Last Updated May 28, 2010 1:46 PM EDT
We start with Joyce, who writes:
My son is a sophomore in college and while we thought we saved enough for four years, his 529 account only has enough for one more year. Should we use it up next year and close it out? We can pay the rest of the bill by: taking an early withdrawal from my husband's retirement plan, depleting savings or selling stock that my mother left when she died a few years ago. It's the only stock I own and my mother got it because she was an employee of the company, but I feel weird selling it.Joyce was wise enough to use a 529 plan--hopefully she bought it directly from her state and not through a broker, but that's another topic. I think the best course of action is to leave the 529 money in the account and use it for senior year--that way, Joyce can enjoy one more year of tax deferral on the money.
Thanks for your help!
Given the alternatives for paying the upcoming tuition bill, the one I like the best is using the inherited stock. The other choices are not nearly as good--I hate to tap retirement funds unless it is absolutely necessary--same deal with the emergency reserve fund.

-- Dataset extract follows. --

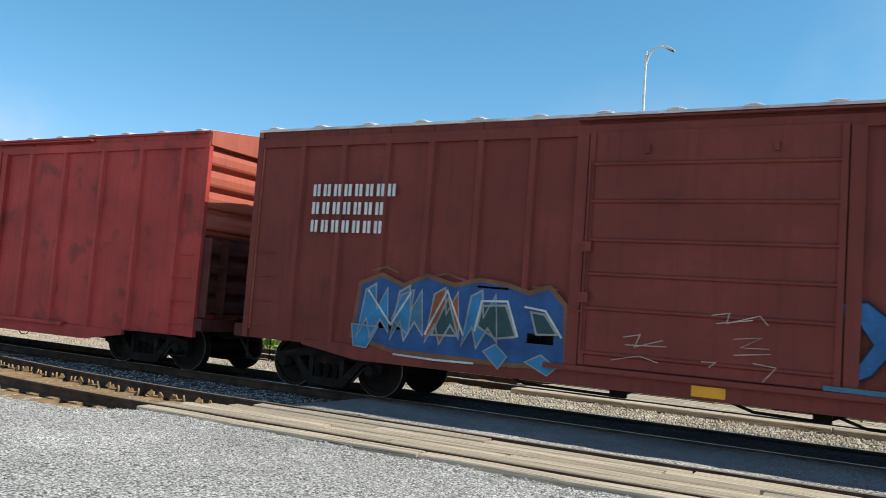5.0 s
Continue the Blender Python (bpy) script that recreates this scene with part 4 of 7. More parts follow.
def block_letters(car, widths, x, z, h, y, material, gap=0.12, lean=0.0, name="marking"):
    """A trade name as plain upright blocks, one to a letter."""
    s = Shape()
    for i, w in enumerate(widths):
        if w > 0:
            for a, b in (((0.0, 0.40), (0.60, 1.0)) if 0.12 < w < 0.25 else ((0.0, 1.0),)):
                s.prism([(x + w * a, z), (x + w * b, z), (x + w * b + lean, z + h), (x + w * a + lean, z + h)], "y", y - 0.002, y)
        x += abs(w) + gap
    return parts(name, s, material, car)


# bright red car with large white lettering
F_RIBS = (1.09, 1.70, 2.17, 2.64, 3.18, 3.70)
A = boxcar("A", 39.50, 7.70, "red_bright", "bright red boxcar with bare-edged door and white bubble graffiti", (-7.06, -6.0, -4.86, -3.78, -2.6, 2.6, 3.7, 4.85, 5.95, 7.06),
           (-1.45, 1.62), even(1.0, 3.95, 13), 0.68, 0.42, 8.22, False, 2.2, True, 4.30, ((-7.02, -6.05, 3.80, 4.12, "patch"), (-3.68, -2.60, 3.80, 4.12, "patch"), (-7.3, -5.9, 0.70, 1.55, "patch")))
part("door_edge_strip", Shape().box(-1.62, -1.50, SIDE - 0.10, SIDE - 0.05, 1.02, 3.6), M["seam"], A, "bare grey metal door edge")
# black strip stands in for the shade in the gap above the edge
part("door_gap", Shape().box(-1.60, -1.50, SIDE - 0.055, SIDE - 0.05, 3.6, 4.15), M["ink"], A)
part("door_panel", Shape().box(-1.38, 1.58, SIDE - 0.049, SIDE - 0.046, 0.75, 1.62), M["patch"], A, "rust-brown lower door panel")
for k in (-0.5, 0.6, 1.4):
    part("roof_clip", Shape().box(k - 1.2, k - 1.08, SIDE - 0.12, SIDE - 0.08, 4.28, 4.31), M["faded"], A)
block_letters(A, (0.30,), -6.42, 2.84, 0.57, SIDE - 0.035, M["lilac"], 0.1, 0.08)
block_letters(A, (0.34,), -5.72, 2.84, 0.57, SIDE - 0.035, M["lilac"], 0.1, 0.08)
block_letters(A, (0.40, 0.32), -4.66, 2.84, 0.55, SIDE - 0.035, M["lilac"], 0.06, 0.08)
block_letters(A, (0.10, 0.10), -3.53, 2.84, 0.57, SIDE - 0.035, M["lilac"], 0.08, 0.10)
for a, w, h in ((-6.315, 0.15, 0.32), (-5.61, 0.17, 0.32), (-4.535, 0.20, 0.30), (-4.085, 0.14, 0.30)):
    block_letters(A, (w, ) if w > 0.25 else (w * 0.5, w * 0.5), a, 2.97, h, SIDE - 0.038, M["red_bright"], 0, 0.045)
block_letters(A, (0.14, 0.14, 0.14, 0.14), -6.88, 1.66, 0.22, SIDE - 0.035, M["white"], 0.05)
words("211204", -5.80, 1.69, 0.19, A, SIDE - 0.036, M["faded"], 1.12)
bars(3, -6.75, 0.84, 0.62, 0.5, A, SIDE - 0.036, M["faded"], "stencil", 11)
bars(3, -2.33, 2.09, 0.40, 0.32, A, SIDE - 0.002, M["white"], "stencil", 12)
bars(3, -7.35, 1.6, 0.2, 0.22, A, SIDE - 0.036, M["faded"], "stencil", 13)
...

I know that people often feel like they should keep these legacy holdings to honor their parents, but at the end of the day, most of the people I know who leave assets just want their kids and grandchildren to use them wisely. What grandparent wouldn't want inherited money to be used for education? That said, the sale of the stock could trigger a capital gains tax, depending on the value as the date of death. Make sure you locate your records so you are prepared to file appropriately next year.

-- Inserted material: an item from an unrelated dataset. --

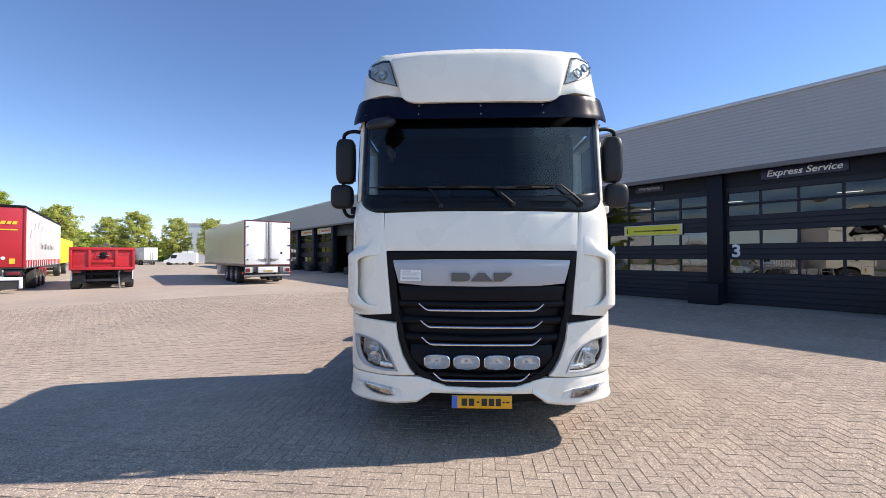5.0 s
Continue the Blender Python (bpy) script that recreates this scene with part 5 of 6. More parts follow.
# four extra lamps on the grille
for x in (-.388, -.131, .131, .388):
    lampm = Matrix.Translation((x, at(x, .79).y - .02, .79)) @ pose(0, 0, 0, 0, 0, x * 6)
    outline = [(.112 * math.copysign(abs(math.cos(a)) ** .38, math.cos(a)), .063 * math.copysign(abs(math.sin(a)) ** .5, math.sin(a)) * (1 - .22 * abs(math.cos(a)) ** .8)) for a in [2 * math.pi * i / 28 for i in range(28)]]
    bm = bmesh.new()
    rings = []
    for s, y in ((.8, .05), (1.0, .03), (1.02, -.005), (1.01, -.022), (.955, -.026), (.93, -.012)):
        rings.append([bm.verts.new((a * s, y, b * s)) for a, b in outline])
    for r0, r1 in zip(rings, rings[1:]):
        for i in range(28):
            bm.faces.new((r0[i], r1[i], r1[(i + 1) % 28], r0[(i + 1) % 28]))
    bm.faces.new(rings[0])
    bmesh.ops.recalc_face_normals(bm, faces=bm.faces)
    al = part("auxiliary_lamp", bm, chrome, lorry, "oblong chrome driving lamp on the grille")
    al.matrix_local = lampm
    bm = bmesh.new()
    rings = []
    for s, y in ((.93, -.012), (.6, .012), (.3, .028), (.12, .03)):
        rings.append([bm.verts.new((a * s, y, b * (s if s > .5 else s * 1.3))) for a, b in outline])
    for r0, r1 in zip(rings, rings[1:]):
        for i in range(28):
            bm.faces.new((r0[i], r1[i], r1[(i + 1) % 28], r0[(i + 1) % 28]))
    bm.faces.new(rings[-1][::-1])
    bmesh.ops.recalc_face_normals(bm, faces=bm.faces)
    part("reflector", bm, aux_bowl, al)
    part("bulb_cap", lathe(bmesh.new(), [(.0, -.014), (.012, -.012), (.014, .03)], pose(0, 0, 0, 0, 0, 90), 14), chrome, al)
    part("bulb_shade", boxes((-.014, .014, -.016, -.006, -.002, .012), bevel=.003), alloy, al)
    bm = bmesh.new()
    front = [bm.verts.new((a * .92, -.022 - .006 * (1 - (a / .112) ** 2), b * .92)) for a, b in outline]
    mid = bm.verts.new((0, -.032, 0))
    for i in range(28):
        bm.faces.new((mid, front[i], front[(i + 1) % 28]))
    bmesh.ops.recalc_face_normals(bm, faces=bm.faces)
    part("lamp_cover", bm, lens_clear, al).visible_shadow = False
    part("bracket", boxes((-.012, .012, .03, .09, -.09, -.04)), plastic_black, al)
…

Next up--a beneficiary of a trust asks:
I have a trust fund that is about to run out and would like to know if there is any thing I can do to make it last longer? It is with Wells Fargo and I draw a certain amount each quarter. There is only about 3 quarters left. Thank you.Trusts come in a variety of flavors, but upon the death of the trustor (the person or people who funded the trust) they usually become irrevocable, which means that the terms of the trust can't be altered. But many trusts allow for investments inside the trust to change. That means that the beneficiary of the trust can talk to the investment advisor who manages the trust and pose this very question--how can I make it last longer? The advisor may say that the only way to extend the payments is to take more risk and hope that the bets pay off--I don't like that at all.
More likely, the advisor will say that the only alternative is to withdraw fewer dollars each month, which will stretch out the life of the trust. Probably not the answer you wanted to hear, but I think the most prudent.